GOAL:
Everything in the listing except the pictures should be written out exactly.

AVAILABLE DATA:
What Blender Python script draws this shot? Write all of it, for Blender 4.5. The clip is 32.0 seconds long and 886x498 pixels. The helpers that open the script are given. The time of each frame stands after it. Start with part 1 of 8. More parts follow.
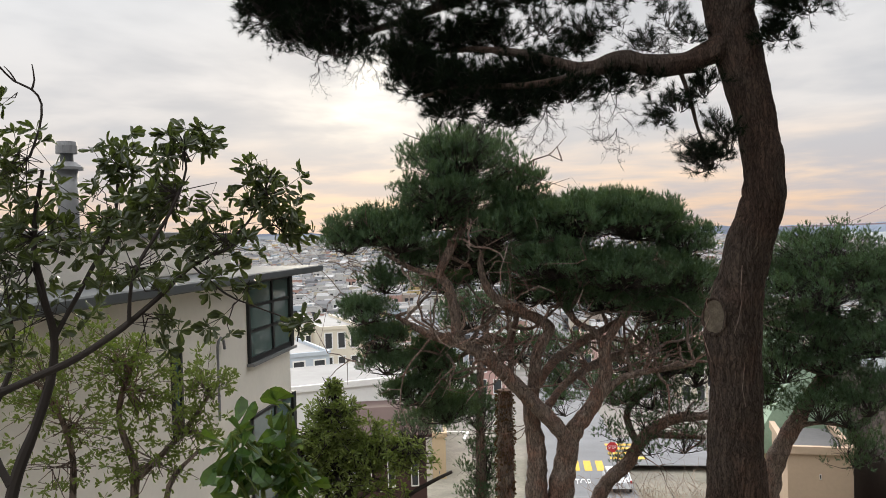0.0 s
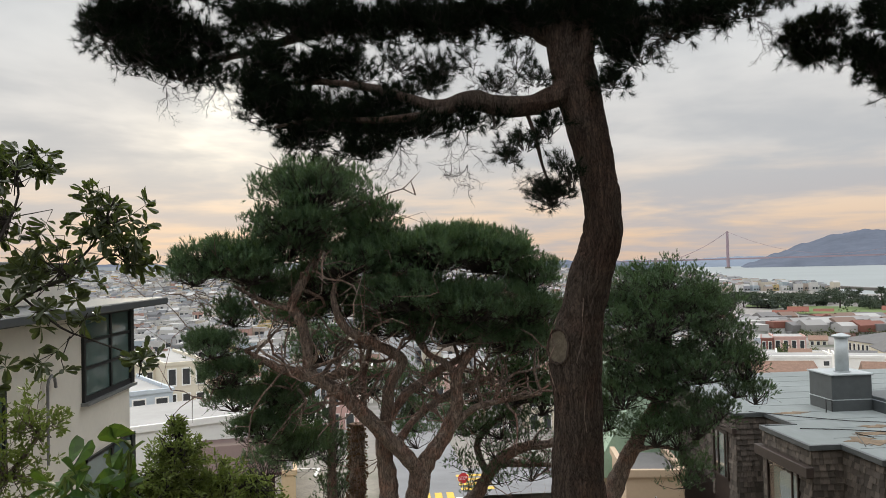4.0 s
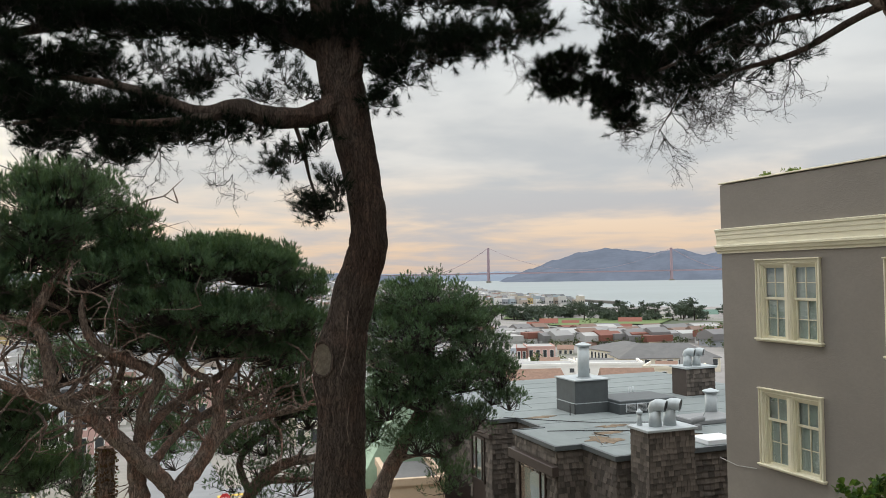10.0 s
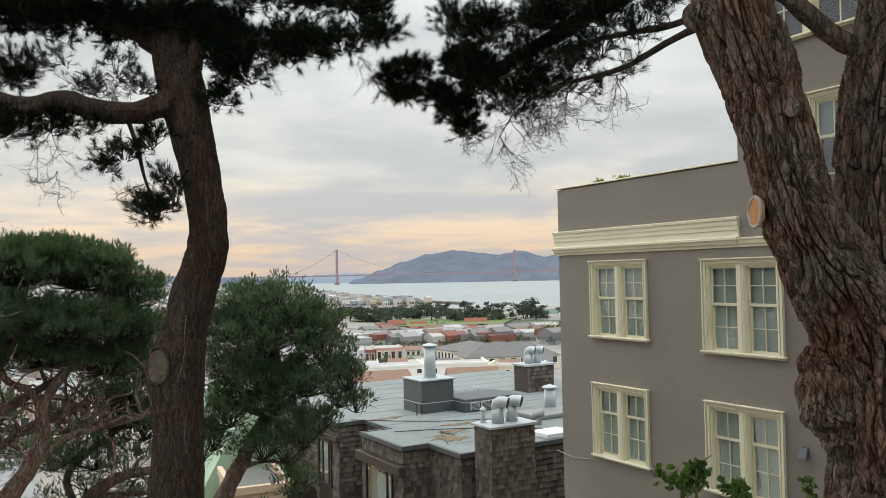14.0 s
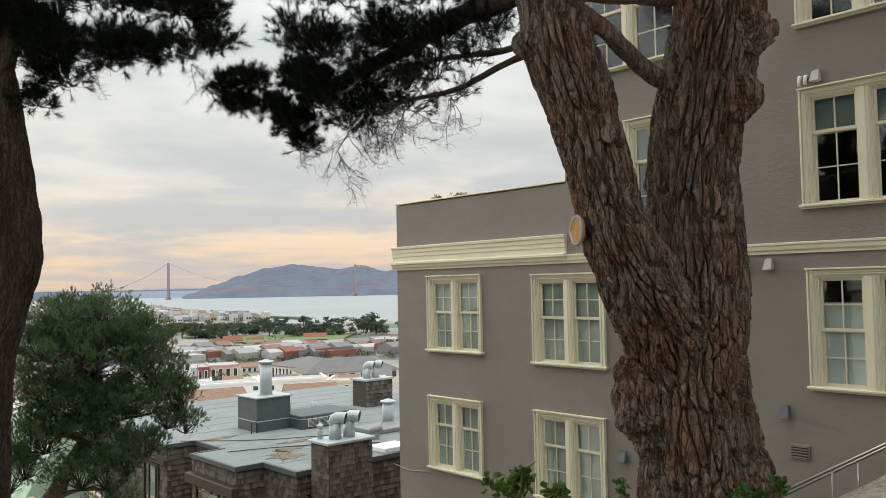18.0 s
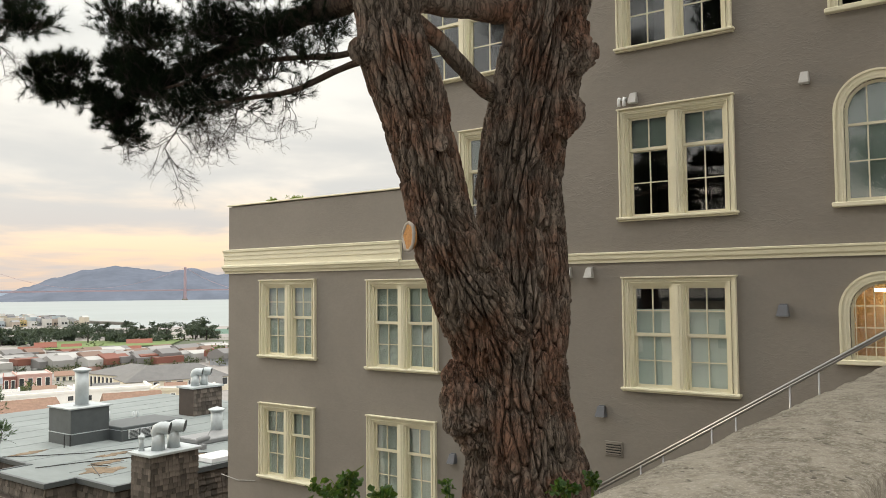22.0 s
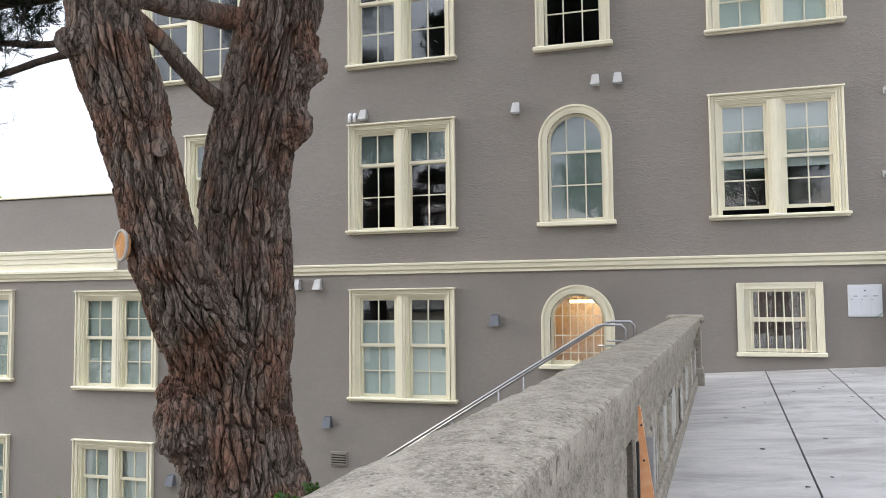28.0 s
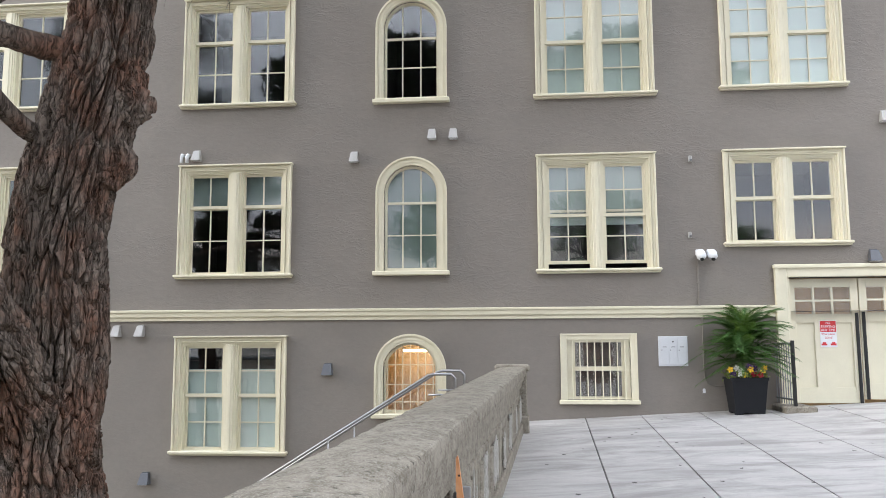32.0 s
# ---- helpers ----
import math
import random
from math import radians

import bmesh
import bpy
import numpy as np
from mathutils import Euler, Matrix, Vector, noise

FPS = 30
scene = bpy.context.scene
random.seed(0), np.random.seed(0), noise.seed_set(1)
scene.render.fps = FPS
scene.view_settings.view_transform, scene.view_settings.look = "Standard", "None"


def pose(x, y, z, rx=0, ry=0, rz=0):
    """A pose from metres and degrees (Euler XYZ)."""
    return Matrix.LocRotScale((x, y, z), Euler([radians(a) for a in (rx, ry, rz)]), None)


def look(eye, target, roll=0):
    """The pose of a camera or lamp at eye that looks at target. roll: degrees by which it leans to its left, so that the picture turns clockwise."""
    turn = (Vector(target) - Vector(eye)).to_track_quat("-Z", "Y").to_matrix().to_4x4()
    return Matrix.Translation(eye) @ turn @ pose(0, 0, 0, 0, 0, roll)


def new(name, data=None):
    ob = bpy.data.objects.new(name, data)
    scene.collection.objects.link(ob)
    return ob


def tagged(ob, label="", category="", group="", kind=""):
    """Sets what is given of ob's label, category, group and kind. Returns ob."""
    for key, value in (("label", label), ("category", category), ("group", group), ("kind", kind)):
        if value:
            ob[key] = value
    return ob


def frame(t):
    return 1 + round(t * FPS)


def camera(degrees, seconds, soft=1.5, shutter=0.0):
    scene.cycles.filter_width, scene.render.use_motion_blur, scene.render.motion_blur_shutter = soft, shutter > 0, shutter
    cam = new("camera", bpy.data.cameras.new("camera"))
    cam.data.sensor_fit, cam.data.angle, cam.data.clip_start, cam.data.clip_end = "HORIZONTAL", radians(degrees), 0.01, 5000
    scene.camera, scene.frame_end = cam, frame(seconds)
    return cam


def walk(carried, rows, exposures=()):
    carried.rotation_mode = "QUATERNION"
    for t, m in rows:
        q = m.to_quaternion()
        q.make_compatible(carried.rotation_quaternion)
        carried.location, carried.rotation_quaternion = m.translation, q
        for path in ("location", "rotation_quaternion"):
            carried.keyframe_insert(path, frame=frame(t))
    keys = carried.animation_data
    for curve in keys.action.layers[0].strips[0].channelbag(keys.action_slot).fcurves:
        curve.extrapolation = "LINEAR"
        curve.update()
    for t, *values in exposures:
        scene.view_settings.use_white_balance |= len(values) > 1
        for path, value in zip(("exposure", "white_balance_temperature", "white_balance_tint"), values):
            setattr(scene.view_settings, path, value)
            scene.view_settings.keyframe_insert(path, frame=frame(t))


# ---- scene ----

FULL ANSWER:
What Blender Python script draws this shot? Write all of it, for Blender 4.5. The clip is 32.0 seconds long and 886x498 pixels. The helpers that open the script are given. The time of each frame stands after it. Start with part 1 of 8. More parts follow.
0.0 s
4.0 s
10.0 s
14.0 s
18.0 s
22.0 s
28.0 s
32.0 s
# ---- helpers ----
import math
import random
from math import radians

import bmesh
import bpy
import numpy as np
from mathutils import Euler, Matrix, Vector, noise

FPS = 30
scene = bpy.context.scene
random.seed(0), np.random.seed(0), noise.seed_set(1)
scene.render.fps = FPS
scene.view_settings.view_transform, scene.view_settings.look = "Standard", "None"


def pose(x, y, z, rx=0, ry=0, rz=0):
    """A pose from metres and degrees (Euler XYZ)."""
    return Matrix.LocRotScale((x, y, z), Euler([radians(a) for a in (rx, ry, rz)]), None)


def look(eye, target, roll=0):
    """The pose of a camera or lamp at eye that looks at target. roll: degrees by which it leans to its left, so that the picture turns clockwise."""
    turn = (Vector(target) - Vector(eye)).to_track_quat("-Z", "Y").to_matrix().to_4x4()
    return Matrix.Translation(eye) @ turn @ pose(0, 0, 0, 0, 0, roll)


def new(name, data=None):
    ob = bpy.data.objects.new(name, data)
    scene.collection.objects.link(ob)
    return ob


def tagged(ob, label="", category="", group="", kind=""):
    """Sets what is given of ob's label, category, group and kind. Returns ob."""
    for key, value in (("label", label), ("category", category), ("group", group), ("kind", kind)):
        if value:
            ob[key] = value
    return ob


def frame(t):
    return 1 + round(t * FPS)


def camera(degrees, seconds, soft=1.5, shutter=0.0):
    scene.cycles.filter_width, scene.render.use_motion_blur, scene.render.motion_blur_shutter = soft, shutter > 0, shutter
    cam = new("camera", bpy.data.cameras.new("camera"))
    cam.data.sensor_fit, cam.data.angle, cam.data.clip_start, cam.data.clip_end = "HORIZONTAL", radians(degrees), 0.01, 5000
    scene.camera, scene.frame_end = cam, frame(seconds)
    return cam


def walk(carried, rows, exposures=()):
    carried.rotation_mode = "QUATERNION"
    for t, m in rows:
        q = m.to_quaternion()
        q.make_compatible(carried.rotation_quaternion)
        carried.location, carried.rotation_quaternion = m.translation, q
        for path in ("location", "rotation_quaternion"):
            carried.keyframe_insert(path, frame=frame(t))
    keys = carried.animation_data
    for curve in keys.action.layers[0].strips[0].channelbag(keys.action_slot).fcurves:
        curve.extrapolation = "LINEAR"
        curve.update()
    for t, *values in exposures:
        scene.view_settings.use_white_balance |= len(values) > 1
        for path, value in zip(("exposure", "white_balance_temperature", "white_balance_tint"), values):
            setattr(scene.view_settings, path, value)
            scene.view_settings.keyframe_insert(path, frame=frame(t))


# ---- scene ----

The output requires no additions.